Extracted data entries
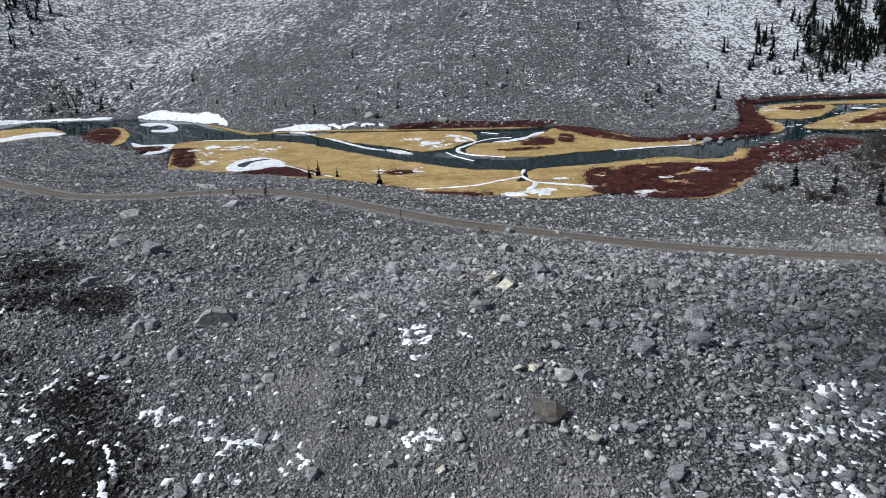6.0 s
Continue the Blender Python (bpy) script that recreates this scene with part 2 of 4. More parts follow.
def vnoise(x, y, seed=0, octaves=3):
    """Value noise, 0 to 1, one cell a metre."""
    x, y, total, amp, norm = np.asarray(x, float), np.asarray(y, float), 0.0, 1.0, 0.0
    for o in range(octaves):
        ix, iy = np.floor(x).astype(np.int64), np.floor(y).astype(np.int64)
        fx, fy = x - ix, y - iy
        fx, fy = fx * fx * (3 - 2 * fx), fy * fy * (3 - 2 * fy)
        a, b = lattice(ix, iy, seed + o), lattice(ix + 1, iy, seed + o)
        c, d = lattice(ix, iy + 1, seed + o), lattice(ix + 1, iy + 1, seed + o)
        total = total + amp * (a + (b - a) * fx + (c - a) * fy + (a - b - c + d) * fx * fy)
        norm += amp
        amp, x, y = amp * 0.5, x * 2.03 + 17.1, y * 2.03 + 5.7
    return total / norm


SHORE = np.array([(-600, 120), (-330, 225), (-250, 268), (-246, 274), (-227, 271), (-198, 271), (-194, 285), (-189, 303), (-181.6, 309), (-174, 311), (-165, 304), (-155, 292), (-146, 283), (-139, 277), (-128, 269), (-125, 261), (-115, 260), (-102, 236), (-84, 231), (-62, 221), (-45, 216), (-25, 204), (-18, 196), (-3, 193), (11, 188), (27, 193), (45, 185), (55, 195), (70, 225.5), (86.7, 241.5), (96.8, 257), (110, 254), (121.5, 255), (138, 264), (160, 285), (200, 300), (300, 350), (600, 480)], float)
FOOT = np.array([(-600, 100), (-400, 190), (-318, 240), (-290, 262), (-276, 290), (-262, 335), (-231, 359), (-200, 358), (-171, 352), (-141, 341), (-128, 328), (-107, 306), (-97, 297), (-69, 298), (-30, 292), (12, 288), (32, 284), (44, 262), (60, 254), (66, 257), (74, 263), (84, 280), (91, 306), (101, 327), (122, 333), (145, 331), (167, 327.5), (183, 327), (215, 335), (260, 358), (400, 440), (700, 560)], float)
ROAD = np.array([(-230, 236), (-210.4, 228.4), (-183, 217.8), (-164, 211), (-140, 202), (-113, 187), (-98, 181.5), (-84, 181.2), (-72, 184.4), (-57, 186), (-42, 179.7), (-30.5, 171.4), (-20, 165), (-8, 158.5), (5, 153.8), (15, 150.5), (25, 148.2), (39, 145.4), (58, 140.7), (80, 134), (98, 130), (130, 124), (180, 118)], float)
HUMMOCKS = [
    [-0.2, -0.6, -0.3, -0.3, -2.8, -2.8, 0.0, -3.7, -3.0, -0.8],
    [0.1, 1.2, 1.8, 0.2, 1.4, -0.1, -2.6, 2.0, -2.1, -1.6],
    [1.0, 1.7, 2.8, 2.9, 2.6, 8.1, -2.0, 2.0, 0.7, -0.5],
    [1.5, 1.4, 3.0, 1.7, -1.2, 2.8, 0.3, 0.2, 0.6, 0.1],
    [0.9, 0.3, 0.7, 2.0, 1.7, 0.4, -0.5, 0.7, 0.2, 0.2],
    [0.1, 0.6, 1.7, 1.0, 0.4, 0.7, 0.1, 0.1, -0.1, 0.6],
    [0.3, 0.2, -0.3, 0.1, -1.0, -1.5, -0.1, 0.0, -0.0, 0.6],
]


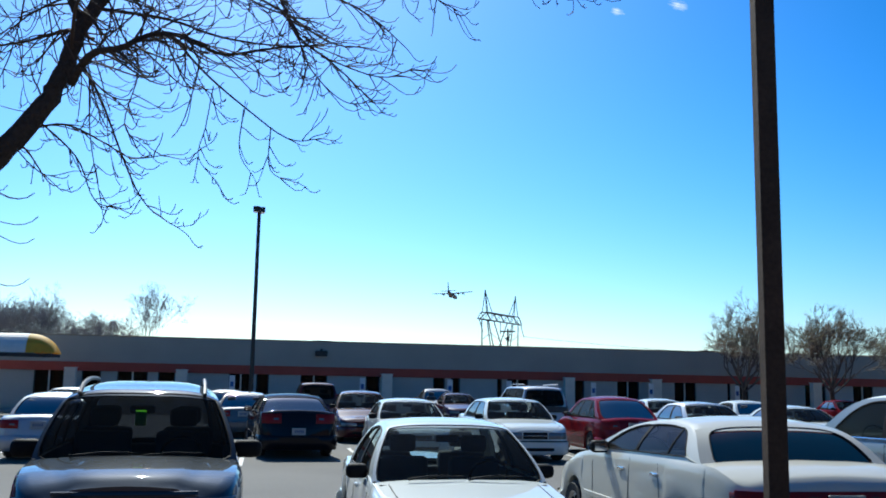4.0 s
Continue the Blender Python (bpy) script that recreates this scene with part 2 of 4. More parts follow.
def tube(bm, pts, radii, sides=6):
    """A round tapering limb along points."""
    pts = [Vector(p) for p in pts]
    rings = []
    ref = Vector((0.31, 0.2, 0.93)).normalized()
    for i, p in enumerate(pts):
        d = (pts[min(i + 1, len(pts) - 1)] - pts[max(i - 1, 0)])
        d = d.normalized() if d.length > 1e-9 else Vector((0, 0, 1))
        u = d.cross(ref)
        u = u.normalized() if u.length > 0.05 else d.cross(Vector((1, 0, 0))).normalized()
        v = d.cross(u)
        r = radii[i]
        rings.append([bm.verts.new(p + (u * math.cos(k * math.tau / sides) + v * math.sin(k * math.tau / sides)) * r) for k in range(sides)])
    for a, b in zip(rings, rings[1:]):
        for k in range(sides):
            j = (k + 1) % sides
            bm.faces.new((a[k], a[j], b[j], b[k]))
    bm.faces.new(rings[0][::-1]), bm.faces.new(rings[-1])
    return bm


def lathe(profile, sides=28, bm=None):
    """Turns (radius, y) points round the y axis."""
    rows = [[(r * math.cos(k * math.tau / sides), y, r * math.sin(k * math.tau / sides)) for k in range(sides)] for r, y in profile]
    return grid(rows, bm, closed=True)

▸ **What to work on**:
The records above need to be given again exactly. Omit the pictures.

▸ **The reply**:
6.0 s
Continue the Blender Python (bpy) script that recreates this scene with part 2 of 4. More parts follow.
def vnoise(x, y, seed=0, octaves=3):
    """Value noise, 0 to 1, one cell a metre."""
    x, y, total, amp, norm = np.asarray(x, float), np.asarray(y, float), 0.0, 1.0, 0.0
    for o in range(octaves):
        ix, iy = np.floor(x).astype(np.int64), np.floor(y).astype(np.int64)
        fx, fy = x - ix, y - iy
        fx, fy = fx * fx * (3 - 2 * fx), fy * fy * (3 - 2 * fy)
        a, b = lattice(ix, iy, seed + o), lattice(ix + 1, iy, seed + o)
        c, d = lattice(ix, iy + 1, seed + o), lattice(ix + 1, iy + 1, seed + o)
        total = total + amp * (a + (b - a) * fx + (c - a) * fy + (a - b - c + d) * fx * fy)
        norm += amp
        amp, x, y = amp * 0.5, x * 2.03 + 17.1, y * 2.03 + 5.7
    return total / norm


SHORE = np.array([(-600, 120), (-330, 225), (-250, 268), (-246, 274), (-227, 271), (-198, 271), (-194, 285), (-189, 303), (-181.6, 309), (-174, 311), (-165, 304), (-155, 292), (-146, 283), (-139, 277), (-128, 269), (-125, 261), (-115, 260), (-102, 236), (-84, 231), (-62, 221), (-45, 216), (-25, 204), (-18, 196), (-3, 193), (11, 188), (27, 193), (45, 185), (55, 195), (70, 225.5), (86.7, 241.5), (96.8, 257), (110, 254), (121.5, 255), (138, 264), (160, 285), (200, 300), (300, 350), (600, 480)], float)
FOOT = np.array([(-600, 100), (-400, 190), (-318, 240), (-290, 262), (-276, 290), (-262, 335), (-231, 359), (-200, 358), (-171, 352), (-141, 341), (-128, 328), (-107, 306), (-97, 297), (-69, 298), (-30, 292), (12, 288), (32, 284), (44, 262), (60, 254), (66, 257), (74, 263), (84, 280), (91, 306), (101, 327), (122, 333), (145, 331), (167, 327.5), (183, 327), (215, 335), (260, 358), (400, 440), (700, 560)], float)
ROAD = np.array([(-230, 236), (-210.4, 228.4), (-183, 217.8), (-164, 211), (-140, 202), (-113, 187), (-98, 181.5), (-84, 181.2), (-72, 184.4), (-57, 186), (-42, 179.7), (-30.5, 171.4), (-20, 165), (-8, 158.5), (5, 153.8), (15, 150.5), (25, 148.2), (39, 145.4), (58, 140.7), (80, 134), (98, 130), (130, 124), (180, 118)], float)
HUMMOCKS = [
    [-0.2, -0.6, -0.3, -0.3, -2.8, -2.8, 0.0, -3.7, -3.0, -0.8],
    [0.1, 1.2, 1.8, 0.2, 1.4, -0.1, -2.6, 2.0, -2.1, -1.6],
    [1.0, 1.7, 2.8, 2.9, 2.6, 8.1, -2.0, 2.0, 0.7, -0.5],
    [1.5, 1.4, 3.0, 1.7, -1.2, 2.8, 0.3, 0.2, 0.6, 0.1],
    [0.9, 0.3, 0.7, 2.0, 1.7, 0.4, -0.5, 0.7, 0.2, 0.2],
    [0.1, 0.6, 1.7, 1.0, 0.4, 0.7, 0.1, 0.1, -0.1, 0.6],
    [0.3, 0.2, -0.3, 0.1, -1.0, -1.5, -0.1, 0.0, -0.0, 0.6],
]


4.0 s
Continue the Blender Python (bpy) script that recreates this scene with part 2 of 4. More parts follow.
def tube(bm, pts, radii, sides=6):
    """A round tapering limb along points."""
    pts = [Vector(p) for p in pts]
    rings = []
    ref = Vector((0.31, 0.2, 0.93)).normalized()
    for i, p in enumerate(pts):
        d = (pts[min(i + 1, len(pts) - 1)] - pts[max(i - 1, 0)])
        d = d.normalized() if d.length > 1e-9 else Vector((0, 0, 1))
        u = d.cross(ref)
        u = u.normalized() if u.length > 0.05 else d.cross(Vector((1, 0, 0))).normalized()
        v = d.cross(u)
        r = radii[i]
        rings.append([bm.verts.new(p + (u * math.cos(k * math.tau / sides) + v * math.sin(k * math.tau / sides)) * r) for k in range(sides)])
    for a, b in zip(rings, rings[1:]):
        for k in range(sides):
            j = (k + 1) % sides
            bm.faces.new((a[k], a[j], b[j], b[k]))
    bm.faces.new(rings[0][::-1]), bm.faces.new(rings[-1])
    return bm


def lathe(profile, sides=28, bm=None):
    """Turns (radius, y) points round the y axis."""
    rows = [[(r * math.cos(k * math.tau / sides), y, r * math.sin(k * math.tau / sides)) for k in range(sides)] for r, y in profile]
    return grid(rows, bm, closed=True)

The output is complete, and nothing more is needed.